Phil & The Brothers Grimm
May 8, 2012 § Leave a comment
Too many good dinners and good company in the last several days; I’m way behind on work. It’s easy to feel that life is not so bad after a fine meal in Manhattan in the springtime, especially when there are people in the world like Philip Levine, our Poet Laureate whom I heard last night before having the best meal of 2012 so far, at a restaurant called Aldea on 17th Street.

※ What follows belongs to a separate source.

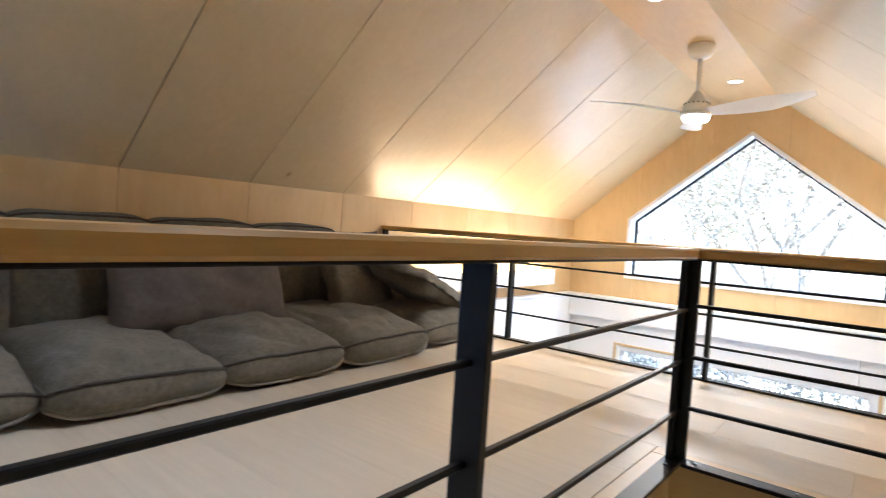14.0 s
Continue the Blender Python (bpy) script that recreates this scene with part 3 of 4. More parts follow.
def stave_mesh(l, w, h):
    key = (round(l, 3), round(w, 4), round(h, 4))
    if key not in STAVES:
        bm = bmesh.new()
        add_box(bm, (0, 0, 0), (l, w, h), 0.0006)
        STAVES[key] = mesh("stave", bm, ACACIA)
    return STAVES[key]


for k in range(9):
    z, y0 = (k + 1) * RISE, k * RUN
    wk = W - 0.001
    y1 = y0 + RUN + (0.022 if k < 8 else WY1 - 9 * RUN - 0.001)
    boxpart("riser", (0.001, y0 + 0.018, z - RISE), (wk, y0 + 0.030, z - 0.021), PLY_X, stair)
    tread = boxpart("tread", (0.001, y0 + 0.002, z - 0.0205), (wk, y1, z - 0.006), ACACIA, stair, 0, "acacia butcher-block tread")
    n = 7
    sw = (y1 - y0) / n
    for r in range(n):
        x = 0.001
        first = True
        while x < wk - 0.002:
            l = rng.choice((0.14, 0.19, 0.235, 0.28)) * (rng.choice((0.45, 0.75, 1.0)) if first else 1)
            first = False
            if wk - (x + l) < 0.07:
                l = wk - x
            h = 0.021 if r == 0 else 0.0058
            st = new("stave", stave_mesh(l, sw, h))
            st.parent = tread
            st.location = (x, y0 + r * sw if r else y0, z - h)
            x += l
boxpart("riser", (0.001, WY1 + 0.002, 9 * RISE), (W + 0.01, WY1 + 0.012, 2.077), PLY_X, stair)

# ---- railings ----
CAP0, CAP1 = 2.800, 2.821
BARS = (2.695, 2.582, 2.470)


def bolt(parent, c, axis, r=0.005):
    bm = bmesh.new()
    d = [0, 0, 0]
    d[axis] = 0.0035
    add_cyl(bm, c, Vector(c) + Vector(d), r, r * 0.7, n=8)
    part("bolt", bm, SCREW, parent, "", True)


rail = thing("stair_railing", "black steel railing with a wooden handrail around the stair well", "railing", (W, 1.0, LOFT))
RX = 0.716
boxpart("base_plate", (RX, WY0 + 0.0, LOFT + 0.001), (RX + 0.04, 1.686, LOFT + 0.009), STEEL, rail, 0.001)
boxpart("base_plate", (0.012, WY0 + 0.001, LOFT + 0.001), (RX - 0.001, WY0 + 0.041, LOFT + 0.009), STEEL, rail, 0.001)
boxpart("top_plate", (RX + 0.004, WY0, CAP0 - 0.004), (RX + 0.036, 1.686, CAP0), STEEL, rail, 0.001)
boxpart("top_plate", (0.016, WY0, CAP0 - 0.004), (RX - 0.001, WY0 + 0.04, CAP0), STEEL, rail, 0.001)
for y in (0.854, 1.653):
    boxpart("post", (RX - 0.003, y, LOFT + 0.009), (RX + 0.038, y + 0.012, CAP0 - 0.004), STEEL, rail, 0.001)
boxpart("post", (RX - 0.002, WY0 + 0.002, LOFT + 0.009), (RX + 0.04, WY0 + 0.014, CAP0 - 0.004), STEEL, rail, 0.001)
boxpart("post", (RX + 0.020, WY0 + 0.014, LOFT + 0.009), (RX + 0.032, WY0 + 0.040, CAP0 - 0.004), STEEL, rail, 0.001)
boxpart("post", (0.016, WY0 + 0.002, LOFT + 0.009), (0.027, WY0 + 0.038, CAP0 - 0.004), STEEL, rail, 0.001)
for z in BARS:
    boxpart("bar", (RX + 0.015, WY0 + 0.014, z - 0.013), (RX + 0.025, 1.655, z - 0.005), STEEL, rail, 0.0015)
    boxpart("bar", (0.025, WY0 + 0.014, z - 0.002), (RX + 0.0, WY0 + 0.026, z + 0.006), STEEL, rail, 0.0015)
    bolt(rail, (0.027, WY0 + 0.03, z - 0.055), 0)
for y in (0.12, 0.36, 0.62, 1.1, 1.4):
    bolt(rail, (RX + 0.02, y, LOFT + 0.009), 2)
for x in (0.07, 0.29, 0.50, 0.69):
    bolt(rail, (x, WY0 + 0.022, LOFT + 0.009), 2)
boxpart("handrail", (RX - 0.006, WY0 + 0.041, CAP0), (RX + 0.046, 1.70, CAP1), RAILWOOD, rail, 0.004, "oiled wooden handrail")
RAILX = timber("oiled_rail_wood_across", 0, [(0, (0.57, 0.345, 0.10)), (1, (0.63, 0.395, 0.125))], 70, 0.35, 0.5)
boxpart("handrail", (0.017, WY0 - 0.008, CAP0), (RX + 0.046, WY0 + 0.0405, CAP1), RAILX, rail, 0.004, "oiled wooden handrail")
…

Levine’s poems are wonderful read aloud. They’re conversational, but with the introspective richness that doesn’t require drama or any special voice, merely the slow, careful attention to the words all poems demand. Various people, including Jeffrey Eugenides, read his work. Phil (when someone asked what the proper title for Poet Laureate is, he called out from the audience, “Phil!”) read a poem by Alun Lewis, a young Welsh poet killed in WWII. In the poem he foretells his death; he speaks the poem in the voice of his wife at home. The last stanza goes like this:
But oh! the drag and dullness of my Self;
The turning seasons wither in my head;
All this slowness, all this hardness,
The nearness that is waiting in my bed,
The gradual self-effacement of the dead.
You can read the whole poem here
I’m supposed to go out again tonight to a poetry event, The PSA awards, which is good since my thoughts are running to staying home and setting the cat on fire. I’ve spent the day working on mundane editorial matters and indulging in my usual fantasies of escape, the most healthy of which is to disappear into the country for several years—some place memory can’t find—with nobody knowing where I am and not missing me too much. Of course in this fantasy I’m younger and stronger, barely aware of what Katherine Anne Porter called “Old Mortality”—because it is old, it’s been around forever, and you know it best when you’re old too, or getting there; because it is sly like certain old people who play feeble, frail, deaf, but are crafty and will steal your wallet or your favorite child.
OK, the theft of the child is more like something from a fairytale—those who steal children in this world tend to be young or youngish. The old fairies will take children though, because they live forever and the delight of a mortal creature only a few years out of nonbeing is like what we feel when we eat the first baby lettuce leaves of summer, wondering how it is that an action as ordinary as eating can be a sacrament, can make you want to reach across the table and touch the hand of the old love, the dear friend.
This is what we hold up as the deeply human. But what about the fairies who have needs too, who long to scoop the children like peas out of the pods of their strollers, take them to the sea-green and shadowed land; keep them, eternal hostages, for their beauty that doesn’t change but loses its freshness anyway? I’ve not been given the option of what species to belong to, but my soul feels like a shriveled fairy, full of weird powers but without a soul, if you can decode that image. Or even if you can’t.
I’ve wandered into fairy tales because that’s something coming up at work next week. I have to write a grant for a celebration of the 200th anniversary of the publication of Grimm’s Fairy Tales. And have you ever had work as sweet as that—other than writing, painting, music—I mean work? Fairies are good at acquiring things for free, which is one way of describing a grant. I’ll have to ask their help. And ask, while I’m at it: how do you put a woman to sleep for 100 years? Make a man ride a horse that never stops? Bring back the dead as if they were only behind a curtain? Tell me, please. The world I live in is too real by far.
This was one of the poems of Levine’s that was read last night, one of his famous ones.
What Work Is
We stand in the rain in a long line
waiting at Ford Highland Park. For work.
You know what work is—if you’re
old enough to read this you know what
work is, although you may not do it.
Forget you. This is about waiting,
shifting from one foot to another.
Feeling the light rain falling like mist
into your hair, blurring your vision
until you think you see your own brother
ahead of you, maybe ten places.
You rub your glasses with your fingers,
and of course it’s someone else’s brother,
narrower across the shoulders than
yours but with the same sad slouch, the grin
that does not hide the stubbornness,
the sad refusal to give in to
rain, to the hours of wasted waiting,
to the knowledge that somewhere ahead
a man is waiting who will say, “No,
we’re not hiring today,” for any
reason he wants. You love your brother,
now suddenly you can hardly stand
the love flooding you for your brother,
who’s not beside you or behind or
ahead because he’s home trying to
sleep off a miserable night shift
at Cadillac so he can get up
before noon to study his German.
Works eight hours a night so he can sing
Wagner, the opera you hate most,
the worst music ever invented.
How long has it been since you told him
you loved him, held his wide shoulders,
opened your eyes wide and said those words,
and maybe kissed his cheek? You’ve never
done something so simple, so obvious,
not because you’re too young or too dumb,
not because you’re jealous or even mean
or incapable of crying in
the presence of another man, no,
just because you don’t know what work is.